LUPA J Breaks Down Genre Confines, Merging The Worlds of Pop And Industrial Techno In New Record “To Breathe Underwater"

"This is one of those tracks that is going to time stamp this year." [Supermarket Riots] - Jack Saunders, BBC Radio 1 "Future Artists""Lupa J is a tidal wave right now and if you don't hop in a sturdy boat and embrace the ride then you'll be pushed …

"This is one of those tracks that is going to time stamp this year." [Supermarket Riots]

- Jack Saunders, BBC Radio 1 "Future Artists"

"Lupa J is a tidal wave right now and if you don't hop in a sturdy boat and embrace the ride then you'll be pushed aside" [Obliterate]

- Declan Byrne, triple j Presenter

"Supermarket Riots tackles the tyranny of distance that forced its way into our universe. Hard times force us to better understand who we actually are – and sometimes, with the doors locked and the world on pause, we aren’t too thrilled with what we find out"

- The Guardian

LUPA J finished 2019 on a high with their rite-of-passage debut album, Swallow Me Whole. 2020 began with a move to Melbourne and clear sights set on creating an EP that merged the worlds of dark club night dance floors and up-tempo pop. When COVID took away their new found home of the Melbourne dance scene and sent them back to Sydney, LUPA J refused to let it be a pause button. With support from Creative Victoria LUPA J began work on their sophomore album, To Breathe Underwater - a collection of pop and techno influenced tracks that became the soundtrack of an introspective journey, showcasing some of their most vulnerable writing to date.

“I wrote the first two tracks Supermarket Riots and Perfect Weekend before lockdown, but the rest of it was written across 2-3 months while spending a lot of time in isolation in Sydney. I made roughly one track per week - some weeks it felt like I had a lot of emotion I suddenly had time to reflect on that ended up being channeled into the more lyrical songs, and other weeks it was just easier to bash out a techno track,” tells the producer, singer-songwriter.
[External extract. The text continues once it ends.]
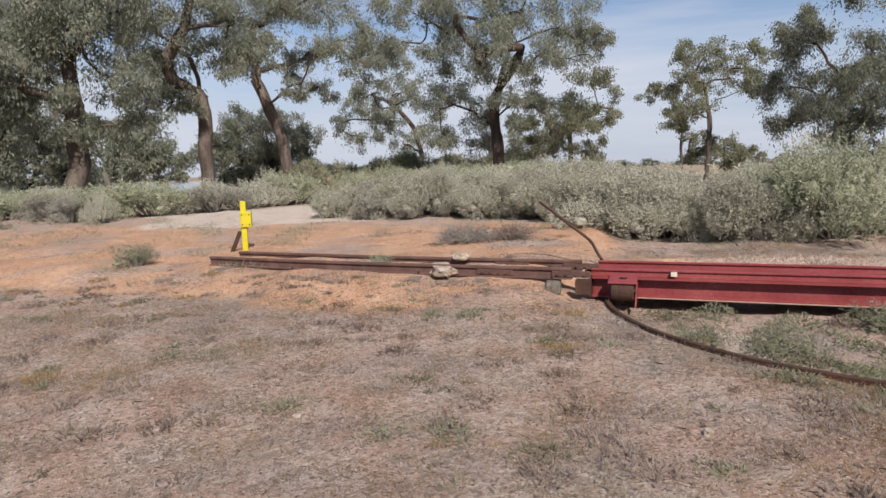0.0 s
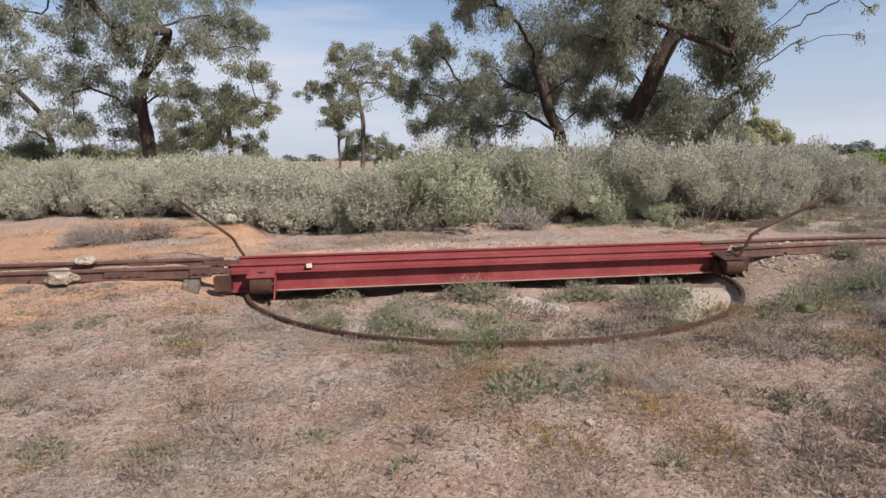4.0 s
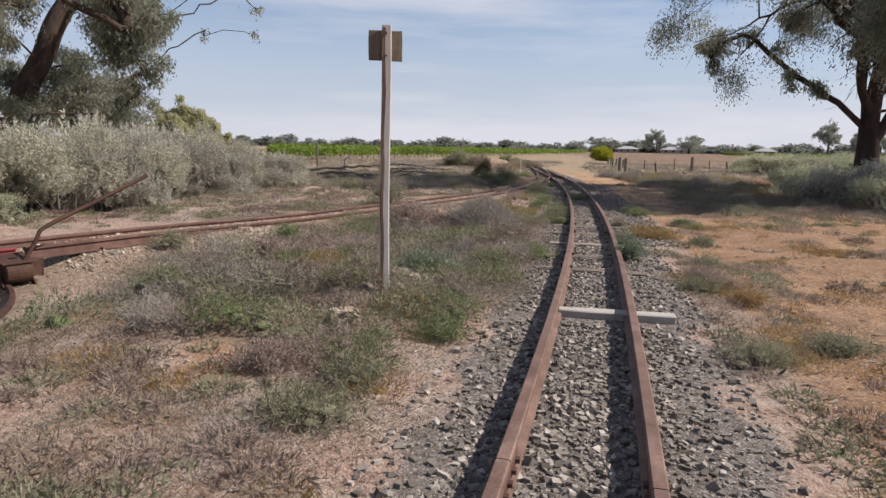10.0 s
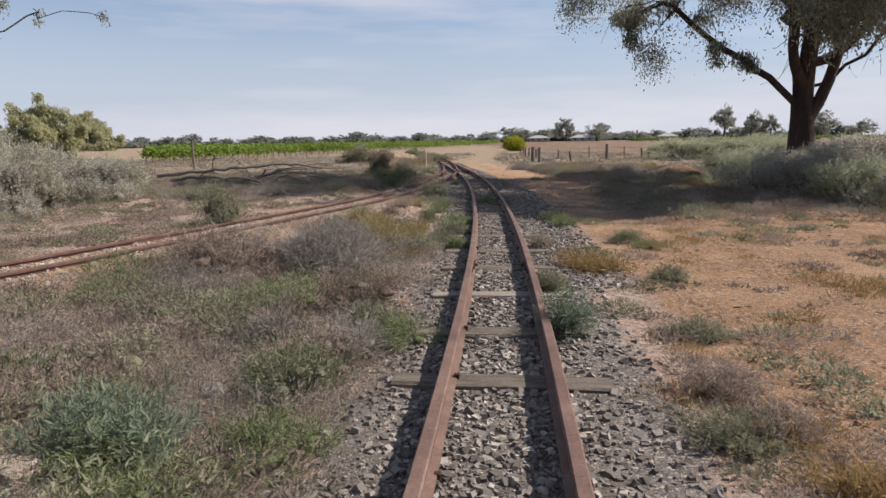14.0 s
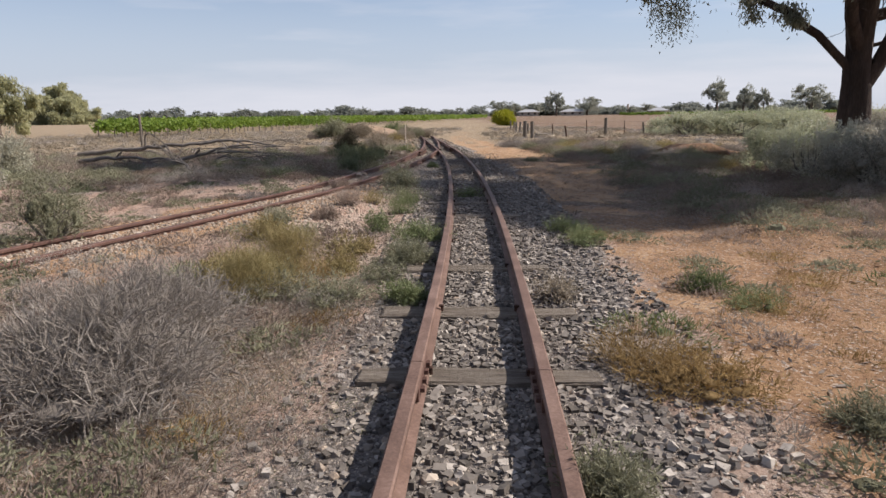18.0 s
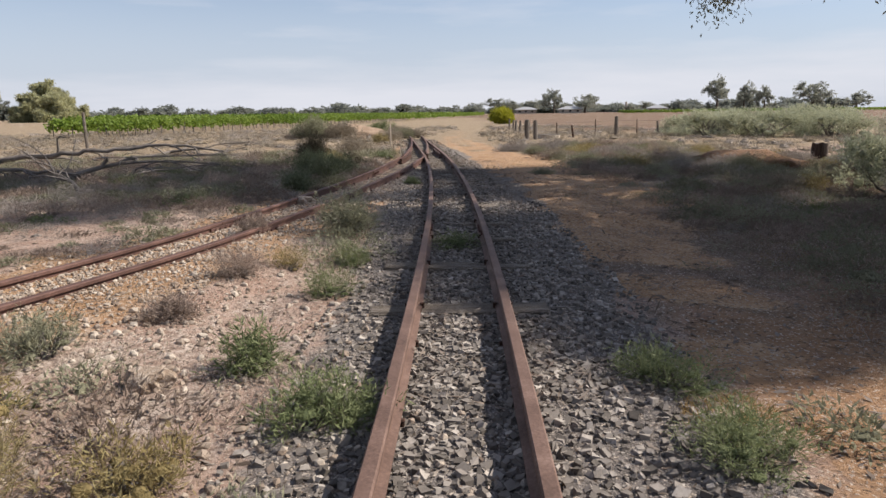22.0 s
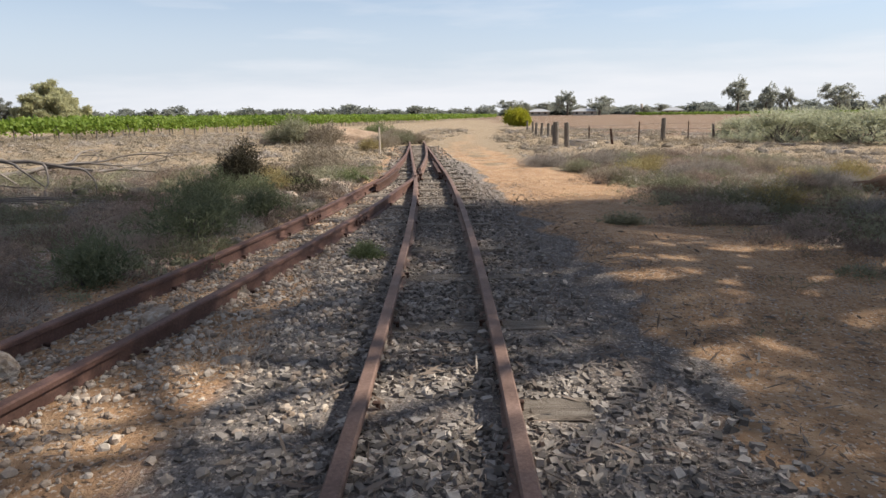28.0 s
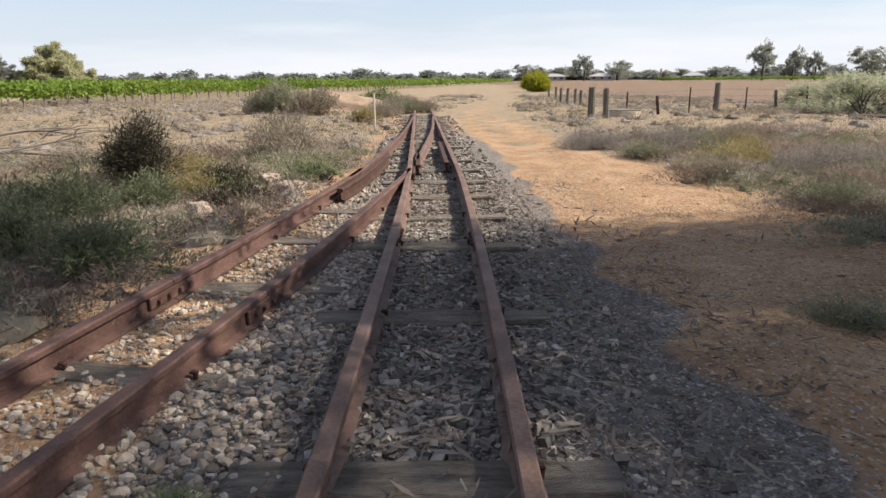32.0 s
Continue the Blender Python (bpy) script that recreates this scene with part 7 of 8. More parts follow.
shrub("grass_clump", "dry khaki grass clump on the sandy patch", 20.2, -5.95, 0.28, 0.13, L_DRY, 45, 14, 0.12, 0.14)
shrub("grass_clump", "bright green grass tuft on the sandy patch", 19.6, -6.7, 0.22, 0.14, L_GREEN, 40, 14, 0.11, 0.13)
shrub("grass_clump", "yellow dry grass tuft on the sandy patch", 20.5, -6.4, 0.2, 0.11, L_KHAKI, 25, 14, 0.11, 0.12)
shrub("weed_clump", "olive weed clump at the sandy patch's edge", 18.55, -4.9, 0.3, 0.22, L_OLIVE, 120, 14, 0.08, 0.1)
shrub("weed_clump", "spreading green weed beside the sleepers", 17.35, -6.45, 0.34, 0.22, L_GREEN, 170, 14, 0.08, 0.1)
shrub("weed_clump", "dry khaki weed on the sandy patch", 17.0, -5.6, 0.3, 0.18, L_KHAKI, 110, 14, 0.08, 0.1)
shrub("weed_clump", "olive weed against the sleepers", 15.7, -5.7, 0.24, 0.18, L_OLIVE, 110, 14, 0.07, 0.09)
shrub("weed_clump", "green tuft growing between the rails", 21.1, -8.25, 0.26, 0.16, L_GREEN, 90, 14, 0.08, 0.09)
shrub("weed_clump", "sprawling bright green herb between the tracks", 11.9, -3.4, 0.48, 0.34, L_GREEN, 200, 16, 0.06, 0.1)
shrub("dead_shrub", "dead grey twiggy shrub between tracks", 14.0, -3.95, 0.66, 0.52, L_GREY, 900, 20, 0.08, 0.14, 30, 0.3)
shrub("dead_shrub", "dead grey twiggy shrub between tracks", 13.4, -3.9, 0.6, 0.42, L_GREY, 220, 16, 0.11, 0.16)
shrub("dead_shrub", "dead grey twiggy shrub between tracks", 14.0, -2.5, 0.6, 0.45, L_DRY, 220, 16, 0.11, 0.16)
shrub("grass_clump", "straw-yellow dried grass clump", 15.4, -4.55, 0.34, 0.28, L_KHAKI, 300, 14, 0.10, 0.13)
shrub("grass_clump", "straw-yellow dried grass clump", 15.9, -4.85, 0.26, 0.18, L_KHAKI, 200, 14, 0.10, 0.12)
shrub("dead_shrub", "dry brown twiggy weed beside the rail", 14.55, -6.9, 0.22, 0.18, L_TAN, 60, 12, 0.09, 0.12)
shrub("grass_clump", "orange dried grass clump", 13.2, -6.8, 0.26, 0.12, L_ORANGE, 40, 14, 0.12, 0.14)
shrub("grass_clump", "khaki upright grass clump", 17.0, -4.9, 0.36, 0.26, L_KHAKI, 120, 14, 0.12, 0.14)
shrub("weed_clump", "fresh green weed beside the white post", 8.64, -1.6, 0.40, 0.24, L_GREEN, 200, 16, 0.07, 0.1)
shrub("weed_clump", "spreading green weed mat near the rails", 7.64, -2.45, 0.48, 0.2, L_GREEN, 220, 16, 0.06, 0.09)
shrub("weed_clump", "brown bushy weed between the tracks", 12.1, -4.0, 0.5, 0.36, L_DRY, 260, 16, 0.08, 0.12)
shrub("weed_clump", "orange-brown dry weed on the verge", 12.9, -6.95, 0.40, 0.16, L_ORANGE, 200, 16, 0.07, 0.09)
shrub("weed_clump", "green weed between ballast and dirt", 16.4, -8.15, 0.32, 0.16, L_GREEN, 190, 16, 0.06, 0.09)
shrub("weed_clump", "pale olive weed on the sandy patch", 15.0, -5.2, 0.32, 0.2, L_OLIVE, 130, 16, 0.07, 0.1)
shrub("broom_shrub", "wispy olive shrub between the tracks", 18.4, -2.3, 0.55, 0.75, L_OLIVE, 220, 16, 0.12, 0.2)
shrub("dark_shrub", "dark grey-green shrub beside the branch rails", 21.9, -7.15, 0.42, 0.46, L_OLIVE, 220, 16, 0.10, 0.18)
shrub("dark_shrub", "dark bushy shrub with bare stems", 34.25, -7.85, 0.36, 0.74, L_DARK, 330, 18, 0.12, 0.3, core=0.3)
shrub("dark_shrub", "dark bushy shrub with bare stems", 34.6, -7.55, 0.30, 0.58, L_DARK, 300, 18, 0.12, 0.3, core=0.3)
for x, y, r, h in ((28.3, -7.5, 0.48, 0.64), (32.6, -7.3, 0.46, 0.46), (31.3, -7.35, 0.40, 0.38), (30.6, -8.15, 0.34, 0.36), (29.6, -7.6, 0.24, 0.3), (27.0, -6.85, 0.32, 0.28), (33.4, -8.0, 0.32, 0.28)):
    shrub("green_shrub", "wispy dark green broom shrub beside the branch rails", x, y, r, h, L_BROOM, 190, 18, 0.12, 0.2, core=0.12)
for x, y, r, h in ((33.2, -8.95, 0.42, 0.2), (34.2, -8.75, 0.45, 0.24), (35.0, -8.2, 0.4, 0.3), (33.9, -8.4, 0.25, 0.2)):
    shrub("low_shrub", "low dark brown shrub beside the branch rails", x, y, r, h, L_DARK if r > 0.41 else L_KHAKI, 260, 14, 0.10, 0.14)
shrub("dead_shrub", "pinkish tan dead shrub on the dry flat", 38.0, -9.6, 0.75, 0.75, L_TAN, 200, 14, 0.13, 0.2)
shrub("dead_shrub", "pinkish tan dead shrub on the dry flat", 37.0, -9.3, 0.5, 0.5, L_TAN, 160, 14, 0.13, 0.2)
shrub("green_shrub", "small green shrub beside the rails", 34.6, -10.0, 0.4, 0.35, L_GREEN, 120, 14, 0.10, 0.14)
for x, y, r, h, m in ((50.6, -13.3, 0.7, 0.6, L_TAN), (52.2, -14.3, 0.8, 0.6, L_OLIVE), (52.6, -15.4, 0.8, 0.5, L_TAN), (49.2, -13.0, 0.5, 0.4, L_TAN), (54.0, -14.6, 0.9, 0.7, L_TAN), (47.5, -12.2, 0.5, 0.4, L_KHAKI)):
    shrub("dry_bush", "dry tan brush beside the buried rails", x, y, r, h, m, 260, 14, 0.14, 0.18)
shrub("olive_shrub", "olive shrub on a low mound", 54.0, -9.3, 1.3, 1.3, L_OLIVE, 260, 14, 0.16, 0.25)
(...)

“I named the album To Breathe Underwater because in a lot of my recent lyric writing I was unintentionally referencing water a lot… in 'This Suburb' I say 'please just let me float here', and in 'Limbo' (an earlier single that didn't make it to the album) I say 'hold me in limbo until I drown'. It kind of subconsciously became this metaphor for what I was trying to tap into across the whole album - realising I have this overpowering part of myself that often desperately wants to become encompassed in another person, but that part of myself also being somewhat dangerous. It was a hard thing to realise about myself, because I never think I'm that needy until it sneaks up on me - To Breathe Underwater admits that the level of closeness that part of me wants is an impossible desire.”

*LUPA J USES THEY/THEM PRONOUNS - PLEASE RESPECT THEIR PRONOUNS*

*LUPA J USES THEY/THEM PRONOUNS - PLEASE RESPECT THEIR PRONOUNS*

LUPA J’s production talents have been impressing audiences in Australia and overseas since they were just 15 years old. A triple j Unearthed high finalist only a few years prior to its release, Swallow Me Whole had the music industry and fans floored. To Breathe Underwater is an evolution of LUPA J’s talents in a showcase of profound musicianship and production that has been admired on social media by the likes of ALICE GLASS, GRIMES, TEGAN AND SARA and CATNAPP. A display of true growth as an artist, the album is a body of work that saw LUPA J push themselves to explore elements of traditional pop production styles such as autotune and PC influenced synths all while integrating traditional elements of techno and EDM.